**** EXCERPTED DATA ****

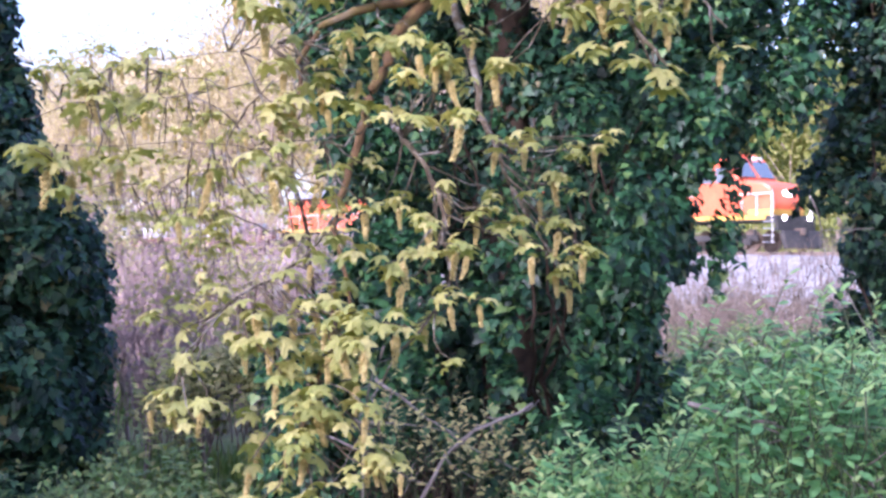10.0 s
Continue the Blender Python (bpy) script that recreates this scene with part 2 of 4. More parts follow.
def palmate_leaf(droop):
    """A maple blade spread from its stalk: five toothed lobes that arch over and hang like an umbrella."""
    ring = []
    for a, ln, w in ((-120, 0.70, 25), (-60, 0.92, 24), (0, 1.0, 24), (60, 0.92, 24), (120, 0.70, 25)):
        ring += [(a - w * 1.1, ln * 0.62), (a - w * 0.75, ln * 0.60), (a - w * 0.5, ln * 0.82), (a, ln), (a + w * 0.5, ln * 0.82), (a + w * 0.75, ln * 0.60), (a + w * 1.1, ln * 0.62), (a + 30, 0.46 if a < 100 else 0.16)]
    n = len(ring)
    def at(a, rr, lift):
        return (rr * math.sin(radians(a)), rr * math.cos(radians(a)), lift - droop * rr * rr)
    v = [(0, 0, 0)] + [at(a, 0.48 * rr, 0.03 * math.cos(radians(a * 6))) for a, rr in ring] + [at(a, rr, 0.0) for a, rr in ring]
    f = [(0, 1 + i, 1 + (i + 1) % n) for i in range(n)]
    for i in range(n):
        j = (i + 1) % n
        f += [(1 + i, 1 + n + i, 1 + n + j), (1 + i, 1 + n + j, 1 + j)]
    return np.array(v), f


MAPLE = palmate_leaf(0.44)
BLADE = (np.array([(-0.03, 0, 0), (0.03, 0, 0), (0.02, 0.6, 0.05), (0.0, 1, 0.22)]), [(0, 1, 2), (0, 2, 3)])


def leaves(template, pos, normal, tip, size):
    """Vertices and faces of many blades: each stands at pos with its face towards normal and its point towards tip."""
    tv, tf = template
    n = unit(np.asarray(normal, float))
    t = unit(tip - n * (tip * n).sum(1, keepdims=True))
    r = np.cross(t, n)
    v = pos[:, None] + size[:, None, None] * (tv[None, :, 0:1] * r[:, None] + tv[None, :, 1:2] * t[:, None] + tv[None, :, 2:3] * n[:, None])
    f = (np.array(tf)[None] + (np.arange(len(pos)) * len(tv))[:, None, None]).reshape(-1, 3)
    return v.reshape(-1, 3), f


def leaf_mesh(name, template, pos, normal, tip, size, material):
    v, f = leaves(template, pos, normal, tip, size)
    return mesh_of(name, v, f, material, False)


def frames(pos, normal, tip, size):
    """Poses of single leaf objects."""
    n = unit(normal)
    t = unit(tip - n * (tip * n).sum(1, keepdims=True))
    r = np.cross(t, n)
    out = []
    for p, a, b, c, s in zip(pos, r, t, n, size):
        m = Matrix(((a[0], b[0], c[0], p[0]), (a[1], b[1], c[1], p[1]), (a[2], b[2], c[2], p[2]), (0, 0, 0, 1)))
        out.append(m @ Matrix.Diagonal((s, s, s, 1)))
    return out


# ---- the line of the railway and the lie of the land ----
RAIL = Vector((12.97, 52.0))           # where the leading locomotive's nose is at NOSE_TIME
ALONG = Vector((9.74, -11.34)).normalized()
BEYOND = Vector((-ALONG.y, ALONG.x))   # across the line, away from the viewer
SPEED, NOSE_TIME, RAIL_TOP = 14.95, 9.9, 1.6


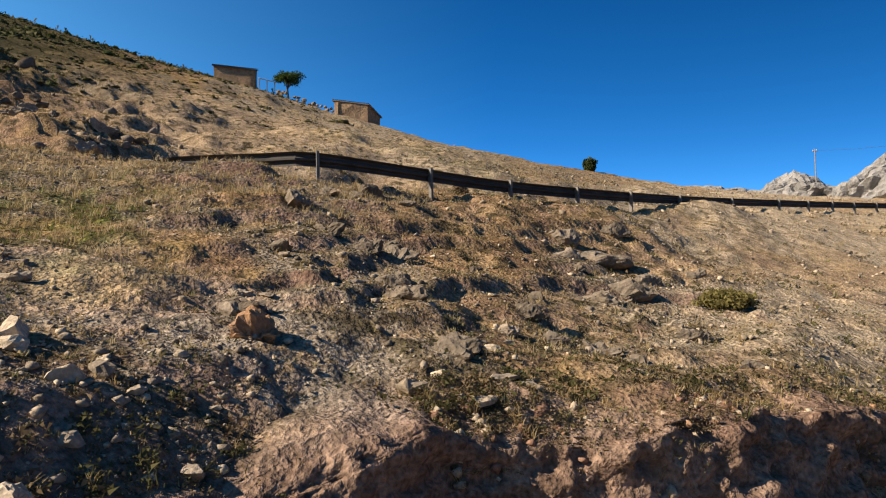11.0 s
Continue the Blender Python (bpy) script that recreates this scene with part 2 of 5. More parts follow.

****

#### EXERCISE PROMPT:
Repeat the lines of the listing above verbatim, beginning at its first line and ending at the line containing "return mesh_of(name, v, f, material, False)", which is included. Omit pictures.

#### REPLY:
10.0 s
Continue the Blender Python (bpy) script that recreates this scene with part 2 of 4. More parts follow.
def palmate_leaf(droop):
    """A maple blade spread from its stalk: five toothed lobes that arch over and hang like an umbrella."""
    ring = []
    for a, ln, w in ((-120, 0.70, 25), (-60, 0.92, 24), (0, 1.0, 24), (60, 0.92, 24), (120, 0.70, 25)):
        ring += [(a - w * 1.1, ln * 0.62), (a - w * 0.75, ln * 0.60), (a - w * 0.5, ln * 0.82), (a, ln), (a + w * 0.5, ln * 0.82), (a + w * 0.75, ln * 0.60), (a + w * 1.1, ln * 0.62), (a + 30, 0.46 if a < 100 else 0.16)]
    n = len(ring)
    def at(a, rr, lift):
        return (rr * math.sin(radians(a)), rr * math.cos(radians(a)), lift - droop * rr * rr)
    v = [(0, 0, 0)] + [at(a, 0.48 * rr, 0.03 * math.cos(radians(a * 6))) for a, rr in ring] + [at(a, rr, 0.0) for a, rr in ring]
    f = [(0, 1 + i, 1 + (i + 1) % n) for i in range(n)]
    for i in range(n):
        j = (i + 1) % n
        f += [(1 + i, 1 + n + i, 1 + n + j), (1 + i, 1 + n + j, 1 + j)]
    return np.array(v), f


MAPLE = palmate_leaf(0.44)
BLADE = (np.array([(-0.03, 0, 0), (0.03, 0, 0), (0.02, 0.6, 0.05), (0.0, 1, 0.22)]), [(0, 1, 2), (0, 2, 3)])


def leaves(template, pos, normal, tip, size):
    """Vertices and faces of many blades: each stands at pos with its face towards normal and its point towards tip."""
    tv, tf = template
    n = unit(np.asarray(normal, float))
    t = unit(tip - n * (tip * n).sum(1, keepdims=True))
    r = np.cross(t, n)
    v = pos[:, None] + size[:, None, None] * (tv[None, :, 0:1] * r[:, None] + tv[None, :, 1:2] * t[:, None] + tv[None, :, 2:3] * n[:, None])
    f = (np.array(tf)[None] + (np.arange(len(pos)) * len(tv))[:, None, None]).reshape(-1, 3)
    return v.reshape(-1, 3), f


def leaf_mesh(name, template, pos, normal, tip, size, material):
    v, f = leaves(template, pos, normal, tip, size)
    return mesh_of(name, v, f, material, False)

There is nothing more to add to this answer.